World Bulletin / News Desk
Canon said Tuesday its full-year profits shrank by almost a third in last year, blaming a slowdown in emerging markets and the impact of a stronger yen.
The Tokyo-based company said in a statement that demand for lower end black-and-white printers declined "due to the continued economic slowdown in emerging countries".
At the same time the camera market contracted, while the firm suffered from a shortage of components caused by supply chain disruptions after April's earthquakes in the southern Kumamoto region.
A pick-up in the yen against the dollar and euro last year also hurt the bottom line, it said.
A stronger yen is a negative for Japanese exporters because it makes their products less competitive abroad and shrinks repatriated profits.
The Japanese unit has, however, weakened about 10 percent against the dollar since November on expectations Donald Trump's big-spending, tax-cutting policies will ramp up US inflation and interest rates.

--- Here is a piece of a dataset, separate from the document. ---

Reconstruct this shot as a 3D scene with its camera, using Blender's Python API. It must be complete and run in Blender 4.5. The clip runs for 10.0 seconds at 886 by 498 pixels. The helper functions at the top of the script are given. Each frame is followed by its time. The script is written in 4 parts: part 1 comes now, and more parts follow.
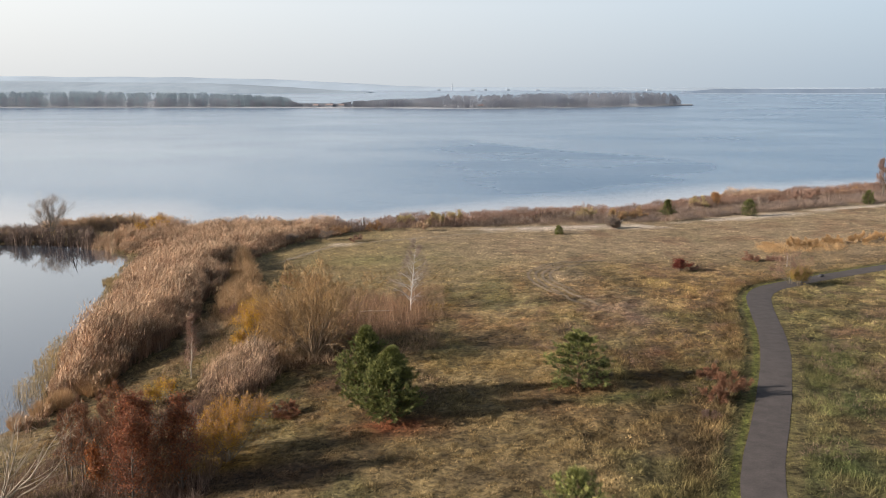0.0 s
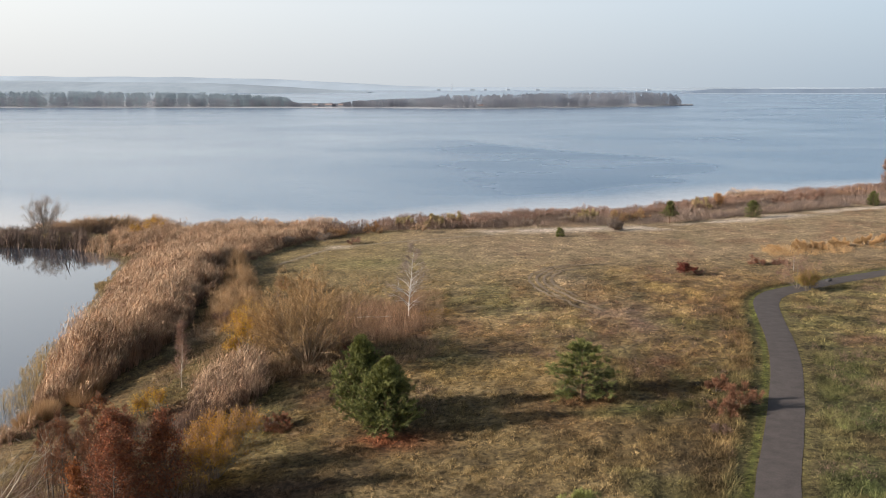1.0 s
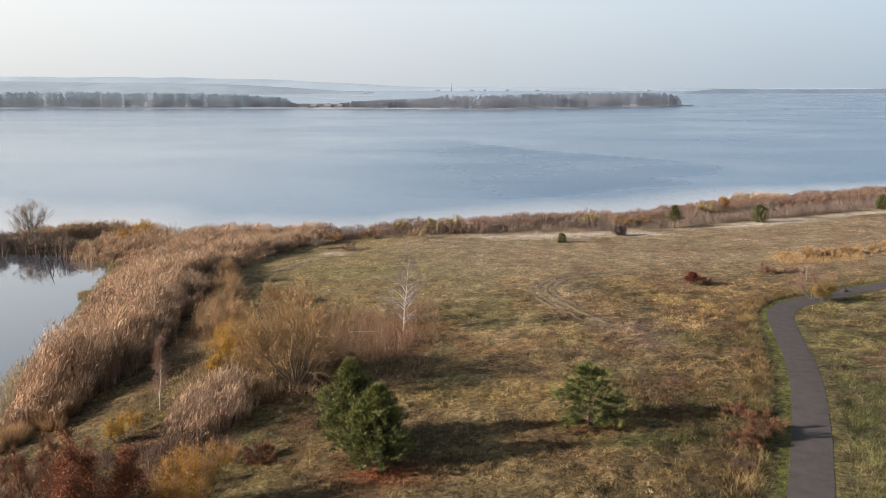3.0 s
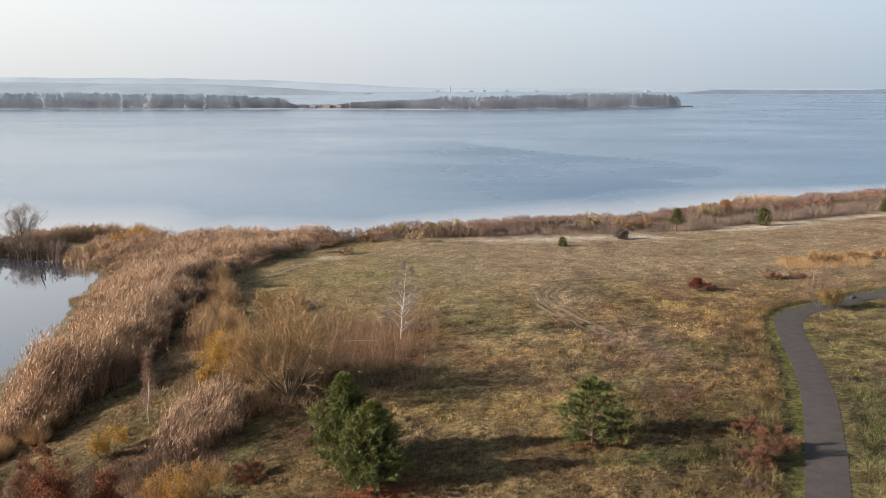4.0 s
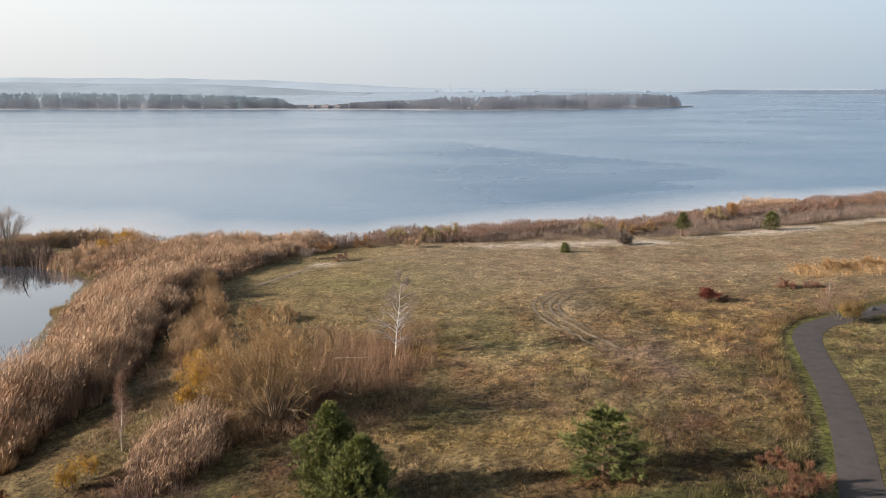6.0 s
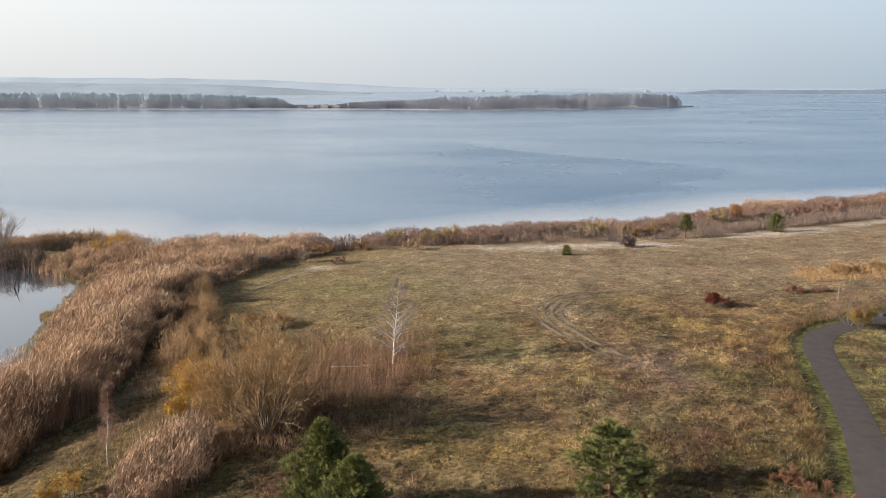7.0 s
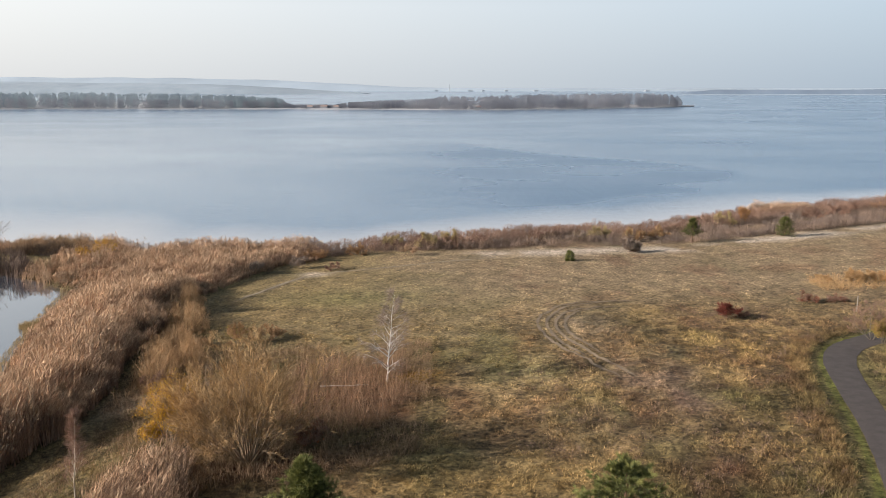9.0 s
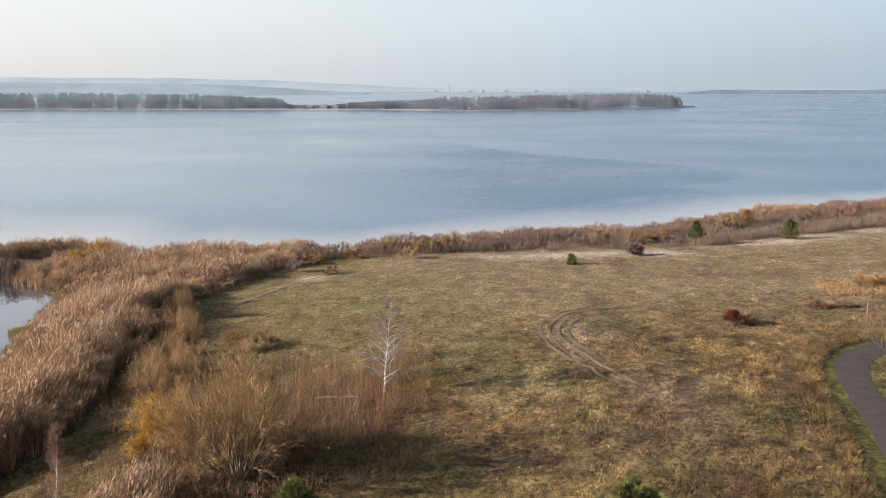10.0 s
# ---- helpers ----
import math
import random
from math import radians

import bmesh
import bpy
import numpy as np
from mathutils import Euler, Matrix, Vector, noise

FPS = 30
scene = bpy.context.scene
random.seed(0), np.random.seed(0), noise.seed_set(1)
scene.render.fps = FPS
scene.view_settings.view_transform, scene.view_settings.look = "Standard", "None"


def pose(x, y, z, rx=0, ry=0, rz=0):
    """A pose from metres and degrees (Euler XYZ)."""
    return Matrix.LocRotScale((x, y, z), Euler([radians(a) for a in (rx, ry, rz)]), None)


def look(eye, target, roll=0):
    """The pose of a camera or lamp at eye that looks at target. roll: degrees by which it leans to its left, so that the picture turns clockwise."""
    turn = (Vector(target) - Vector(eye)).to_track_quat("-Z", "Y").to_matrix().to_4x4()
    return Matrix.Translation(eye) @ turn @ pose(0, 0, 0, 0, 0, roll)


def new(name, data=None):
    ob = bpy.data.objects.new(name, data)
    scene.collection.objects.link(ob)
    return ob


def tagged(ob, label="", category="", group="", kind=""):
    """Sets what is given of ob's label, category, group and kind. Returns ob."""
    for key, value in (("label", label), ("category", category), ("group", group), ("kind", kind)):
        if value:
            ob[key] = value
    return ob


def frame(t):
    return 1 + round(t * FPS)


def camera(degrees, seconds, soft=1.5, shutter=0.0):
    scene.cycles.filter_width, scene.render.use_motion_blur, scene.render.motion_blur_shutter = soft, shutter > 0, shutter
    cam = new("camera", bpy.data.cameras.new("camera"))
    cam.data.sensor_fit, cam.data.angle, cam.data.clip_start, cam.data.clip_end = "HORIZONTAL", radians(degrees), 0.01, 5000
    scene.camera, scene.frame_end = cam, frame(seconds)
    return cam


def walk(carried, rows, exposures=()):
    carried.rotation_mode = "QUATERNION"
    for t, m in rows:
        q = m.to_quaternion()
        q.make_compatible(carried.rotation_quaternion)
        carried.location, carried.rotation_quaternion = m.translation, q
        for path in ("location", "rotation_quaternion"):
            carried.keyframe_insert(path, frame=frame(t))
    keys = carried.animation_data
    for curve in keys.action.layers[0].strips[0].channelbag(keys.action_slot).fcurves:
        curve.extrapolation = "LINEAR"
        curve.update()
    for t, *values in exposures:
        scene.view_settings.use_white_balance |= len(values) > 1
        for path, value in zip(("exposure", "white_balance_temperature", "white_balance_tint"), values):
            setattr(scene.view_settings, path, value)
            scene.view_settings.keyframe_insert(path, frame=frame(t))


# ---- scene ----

For the year December 2016, Canon booked a net profit of 150.65 billion yen ($1.32 billion), down 31.6 percent from the year before.
Sales dipped 10.5 percent to 3.40 trillion yen and operating profit dropped 35.6 percent to 228.87 billion yen.
For 2017, Canon predicted a 12.8 percent rise in net profit to 170 billion yen, an 11.4 percent hike in operating profit to 255 billion yen and a rise of 17.6 percent in sales to 4 trillion yen.
Shares in Canon closed down 1.44 percent at 3,345 yen at the Tokyo Stock Exchange, before the earnings report was released.